İsis, tek tek tüm parçaları bulur. Ancak tek bir parçayı bulamaz: Osiris'in fallusunu (erkeklik organını). Çünkü bu parça bir balık (genellikle bir yayın balığı veya yengeç) tarafından yenilmiştir. İsis, büyülü gücüyle altından bir fallus yaratır ve diğer parçaları bir araya getirerek Osiris'in bedenini sarar (ilk mumyalama ritüeli).
İsis, bu eksik bedene rağmen Osiris'in yanına yatar ve büyülü gücüyle onu kısa bir süreliğine canlandırır. Bu kutsal birleşmeden Horus adlı tanrı doğar. Horus, babasının intikamını alacak ve Mısır'ın meşru kralı olacak olan şahin başlı tanrıdır.
Osiris'in Yeraltı Dünyasına Geçişi
Osiris, İsis'in çabalarıyla yeniden bir araya getirilmiş olsa da, eksik parçası nedeniyle yaşayanların dünyasında tam olarak hüküm süremez. Bu nedenle, yeryüzündeki krallığını Horus'a bırakır ve kendisi Yeraltı Dünyasının (Duat) hükümdarı olur. O zamandan beri Osiris, ölülerin yargıcı, ölüm ve yeniden doğuşun tanrısı olarak bilinir. Her ölü Mısırlı, öteki dünyada Osiris'in huzurunda yargılanır.

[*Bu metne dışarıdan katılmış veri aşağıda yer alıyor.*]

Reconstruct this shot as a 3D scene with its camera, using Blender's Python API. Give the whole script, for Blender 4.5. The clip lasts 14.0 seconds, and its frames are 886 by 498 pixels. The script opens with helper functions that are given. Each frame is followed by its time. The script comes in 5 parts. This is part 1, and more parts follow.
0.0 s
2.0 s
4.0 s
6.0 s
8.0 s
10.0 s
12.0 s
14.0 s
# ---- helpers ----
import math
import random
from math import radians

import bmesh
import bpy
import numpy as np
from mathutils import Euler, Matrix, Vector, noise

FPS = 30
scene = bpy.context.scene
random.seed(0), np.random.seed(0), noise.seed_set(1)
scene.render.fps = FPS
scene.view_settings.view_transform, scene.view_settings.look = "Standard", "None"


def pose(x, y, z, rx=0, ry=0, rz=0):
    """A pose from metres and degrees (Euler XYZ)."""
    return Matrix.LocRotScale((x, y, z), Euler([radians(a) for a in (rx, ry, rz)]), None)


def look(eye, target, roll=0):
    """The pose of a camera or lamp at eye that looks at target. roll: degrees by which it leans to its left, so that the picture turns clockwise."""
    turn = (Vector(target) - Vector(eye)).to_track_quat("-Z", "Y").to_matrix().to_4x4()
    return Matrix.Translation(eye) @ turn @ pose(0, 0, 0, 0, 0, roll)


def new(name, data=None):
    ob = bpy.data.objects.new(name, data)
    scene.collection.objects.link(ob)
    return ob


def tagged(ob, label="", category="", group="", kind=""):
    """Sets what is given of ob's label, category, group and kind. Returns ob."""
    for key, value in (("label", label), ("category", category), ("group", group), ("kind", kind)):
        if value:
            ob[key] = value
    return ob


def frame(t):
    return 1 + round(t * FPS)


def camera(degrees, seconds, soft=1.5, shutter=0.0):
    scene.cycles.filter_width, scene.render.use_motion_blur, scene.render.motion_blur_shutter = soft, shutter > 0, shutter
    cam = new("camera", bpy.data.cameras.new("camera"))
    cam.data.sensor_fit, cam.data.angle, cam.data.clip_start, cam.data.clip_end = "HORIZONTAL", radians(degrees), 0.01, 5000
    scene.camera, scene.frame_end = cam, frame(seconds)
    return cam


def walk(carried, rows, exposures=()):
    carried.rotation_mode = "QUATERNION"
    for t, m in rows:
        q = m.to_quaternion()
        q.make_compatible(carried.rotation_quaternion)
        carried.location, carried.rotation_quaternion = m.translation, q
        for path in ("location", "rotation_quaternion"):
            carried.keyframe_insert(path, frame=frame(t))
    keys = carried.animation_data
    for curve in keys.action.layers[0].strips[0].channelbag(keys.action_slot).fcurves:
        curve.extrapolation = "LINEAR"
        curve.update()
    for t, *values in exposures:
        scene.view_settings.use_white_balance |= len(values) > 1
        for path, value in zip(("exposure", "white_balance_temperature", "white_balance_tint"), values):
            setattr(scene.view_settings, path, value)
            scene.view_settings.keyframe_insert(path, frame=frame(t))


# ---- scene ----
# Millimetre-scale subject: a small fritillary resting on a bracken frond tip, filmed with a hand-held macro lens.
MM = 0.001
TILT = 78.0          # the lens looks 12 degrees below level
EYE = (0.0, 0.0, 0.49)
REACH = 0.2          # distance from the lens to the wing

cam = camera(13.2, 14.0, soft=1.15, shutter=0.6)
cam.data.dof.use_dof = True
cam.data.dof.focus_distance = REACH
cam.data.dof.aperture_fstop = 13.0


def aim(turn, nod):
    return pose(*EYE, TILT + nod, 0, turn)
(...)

Horus'un İntikamı ve Mısır'ın Düzeni
Büyüdüğünde, Horus, babasının intikamını almak ve Mısır tahtını gasp eden amcası Seth'i devirmek için mücadele eder. Bu, tanrılar arasında uzun ve şiddetli savaşların yaşandığı bir süreçtir. Savaşlar sırasında Horus gözünü kaybeder (sonradan Thoth tarafından iyileştirilir ve "Horus'un Gözü" önemli bir koruyucu sembol haline gelir). Sonunda, tanrıların konseyinin de kararıyla Horus galip gelir, Seth'i yener ve Mısır'ın meşru kralı olur. Seth ise kaosun ve çölün tanrısı olarak kalır.
Mısır İnancındaki Anlamı
Osiris miti, Mısır medeniyeti için çok katmanlı ve derin anlamlar taşır:
* Ölüm ve Yeniden Doğuş: Mısır'ın en temel inancı olan ölümden sonraki yaşamın ve ruhun ölümsüzlüğünün modelidir. Osiris, ölülerin öteki dünyada karşılaşacağı dirilişi ve yargılamayı temsil eder.

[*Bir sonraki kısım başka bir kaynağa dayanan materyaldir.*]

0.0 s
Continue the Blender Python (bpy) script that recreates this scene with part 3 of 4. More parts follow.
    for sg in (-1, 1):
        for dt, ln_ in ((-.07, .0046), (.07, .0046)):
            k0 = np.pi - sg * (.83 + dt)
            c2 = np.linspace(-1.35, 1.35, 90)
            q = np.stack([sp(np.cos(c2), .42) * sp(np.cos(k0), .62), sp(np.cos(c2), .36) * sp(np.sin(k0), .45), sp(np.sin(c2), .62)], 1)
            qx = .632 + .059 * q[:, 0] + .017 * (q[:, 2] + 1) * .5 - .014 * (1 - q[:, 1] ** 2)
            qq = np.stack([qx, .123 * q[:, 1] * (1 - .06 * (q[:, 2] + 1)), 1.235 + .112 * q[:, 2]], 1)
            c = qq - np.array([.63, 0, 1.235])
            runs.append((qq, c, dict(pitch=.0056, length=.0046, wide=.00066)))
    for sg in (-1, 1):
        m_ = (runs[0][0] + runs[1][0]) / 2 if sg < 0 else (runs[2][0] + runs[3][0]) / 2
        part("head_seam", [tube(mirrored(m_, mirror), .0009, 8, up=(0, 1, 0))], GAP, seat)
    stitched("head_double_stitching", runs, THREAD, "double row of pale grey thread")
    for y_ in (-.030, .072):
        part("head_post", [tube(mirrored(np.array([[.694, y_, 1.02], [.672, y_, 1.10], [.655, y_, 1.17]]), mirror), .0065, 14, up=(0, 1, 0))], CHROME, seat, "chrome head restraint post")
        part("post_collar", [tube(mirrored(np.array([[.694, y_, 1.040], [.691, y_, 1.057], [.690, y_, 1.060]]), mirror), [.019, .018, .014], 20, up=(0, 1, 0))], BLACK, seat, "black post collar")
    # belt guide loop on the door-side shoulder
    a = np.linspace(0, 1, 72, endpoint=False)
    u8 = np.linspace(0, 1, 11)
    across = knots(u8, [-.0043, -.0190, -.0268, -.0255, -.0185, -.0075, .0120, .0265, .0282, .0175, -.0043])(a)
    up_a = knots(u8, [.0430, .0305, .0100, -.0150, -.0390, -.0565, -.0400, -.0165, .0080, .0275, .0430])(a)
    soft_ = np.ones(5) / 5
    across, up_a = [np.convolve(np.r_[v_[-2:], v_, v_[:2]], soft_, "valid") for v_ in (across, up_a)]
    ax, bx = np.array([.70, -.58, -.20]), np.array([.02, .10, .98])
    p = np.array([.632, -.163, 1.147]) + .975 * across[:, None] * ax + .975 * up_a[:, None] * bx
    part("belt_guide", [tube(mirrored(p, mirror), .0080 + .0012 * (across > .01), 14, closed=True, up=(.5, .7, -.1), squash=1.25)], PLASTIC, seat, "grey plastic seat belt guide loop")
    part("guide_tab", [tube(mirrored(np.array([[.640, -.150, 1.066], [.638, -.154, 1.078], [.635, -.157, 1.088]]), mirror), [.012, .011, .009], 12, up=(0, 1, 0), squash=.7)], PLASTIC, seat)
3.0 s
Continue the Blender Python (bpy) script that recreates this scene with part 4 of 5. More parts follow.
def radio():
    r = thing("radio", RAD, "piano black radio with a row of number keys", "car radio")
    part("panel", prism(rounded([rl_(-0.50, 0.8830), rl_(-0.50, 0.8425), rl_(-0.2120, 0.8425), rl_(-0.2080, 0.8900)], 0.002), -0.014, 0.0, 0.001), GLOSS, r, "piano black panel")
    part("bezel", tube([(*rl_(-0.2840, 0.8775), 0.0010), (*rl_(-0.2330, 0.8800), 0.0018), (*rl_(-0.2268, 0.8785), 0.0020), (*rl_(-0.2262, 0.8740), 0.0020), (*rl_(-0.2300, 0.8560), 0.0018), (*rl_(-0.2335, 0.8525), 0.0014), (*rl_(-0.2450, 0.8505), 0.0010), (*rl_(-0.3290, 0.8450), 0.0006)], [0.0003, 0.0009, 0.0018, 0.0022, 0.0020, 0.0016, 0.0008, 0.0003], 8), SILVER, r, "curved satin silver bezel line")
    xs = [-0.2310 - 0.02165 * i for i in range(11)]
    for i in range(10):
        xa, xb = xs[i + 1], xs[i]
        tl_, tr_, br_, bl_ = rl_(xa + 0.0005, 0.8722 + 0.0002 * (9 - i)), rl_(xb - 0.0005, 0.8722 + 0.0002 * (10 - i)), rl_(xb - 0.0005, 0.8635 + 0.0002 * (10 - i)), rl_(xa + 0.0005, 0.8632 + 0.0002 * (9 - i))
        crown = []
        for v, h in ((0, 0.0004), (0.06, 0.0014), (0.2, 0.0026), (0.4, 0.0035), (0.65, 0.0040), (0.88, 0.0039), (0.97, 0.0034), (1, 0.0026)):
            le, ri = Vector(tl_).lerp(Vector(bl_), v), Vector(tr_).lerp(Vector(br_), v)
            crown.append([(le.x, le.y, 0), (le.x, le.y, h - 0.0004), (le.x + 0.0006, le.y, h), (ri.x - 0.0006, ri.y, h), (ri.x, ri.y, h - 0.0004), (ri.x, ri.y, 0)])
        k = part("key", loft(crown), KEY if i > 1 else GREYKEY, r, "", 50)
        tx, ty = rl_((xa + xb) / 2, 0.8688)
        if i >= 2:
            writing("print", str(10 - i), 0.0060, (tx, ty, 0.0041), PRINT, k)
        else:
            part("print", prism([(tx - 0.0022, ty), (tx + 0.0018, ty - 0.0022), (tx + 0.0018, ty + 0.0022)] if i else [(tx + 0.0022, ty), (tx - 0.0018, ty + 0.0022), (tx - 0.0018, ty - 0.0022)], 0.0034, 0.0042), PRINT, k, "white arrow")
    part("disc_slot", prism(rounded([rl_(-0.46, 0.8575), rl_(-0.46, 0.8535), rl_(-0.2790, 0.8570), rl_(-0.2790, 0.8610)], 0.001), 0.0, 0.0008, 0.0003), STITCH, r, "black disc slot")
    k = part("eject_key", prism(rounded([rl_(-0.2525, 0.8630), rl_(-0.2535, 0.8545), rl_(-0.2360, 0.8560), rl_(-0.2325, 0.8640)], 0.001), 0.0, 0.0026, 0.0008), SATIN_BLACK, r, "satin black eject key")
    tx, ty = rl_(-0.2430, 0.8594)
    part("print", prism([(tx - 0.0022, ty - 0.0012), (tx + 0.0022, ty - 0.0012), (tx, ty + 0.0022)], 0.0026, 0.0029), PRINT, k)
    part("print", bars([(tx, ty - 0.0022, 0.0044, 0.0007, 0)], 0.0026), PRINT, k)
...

* Bereket ve Nil Nehri: Osiris'in ölümü ve dirilişi, Nil Nehri'nin her yıl taşması ve toprağa bereket getirmesi döngüsüyle ilişkilendirilir. Osiris'in yeşil tenli tasviri, bu bitkisel bereketi simgeler.
* Krallık ve Meşruiyet: Horus'un babasının intikamını alıp tahta geçmesi, firavunların krallığının tanrısal meşruiyetini ve soyunun sürekliliğini vurgular. Her firavun, yaşayan Horus'un bir tezahürü olarak kabul edilirdi.
* İyi ve Kötü Mücadelesi: Osiris (düzen, bereket, medeniyet) ile Seth (kaos, şiddet, çöl) arasındaki mücadele, evrendeki iyi ve kötü güçlerin sonsuz çekişmesini sembolize eder.
* Mumyalama ve Cenaze Ritüelleri: İsis'in Osiris'in parçalarını bir araya getirip onu mumyalaması, Antik Mısır'daki mumyalama geleneğinin ve ölülerin öteki dünyaya yolculuklarını güvenle tamamlamaları için yapılan ritüellerin kökenini açıklar.
Bu mit, Mısır sanatına, mimarisine, cenaze metinlerine ve günlük yaşamına derinlemesine nüfuz etmiş, Mısırlıların dünyaya ve ölüme bakış açılarını şekillendirmiştir.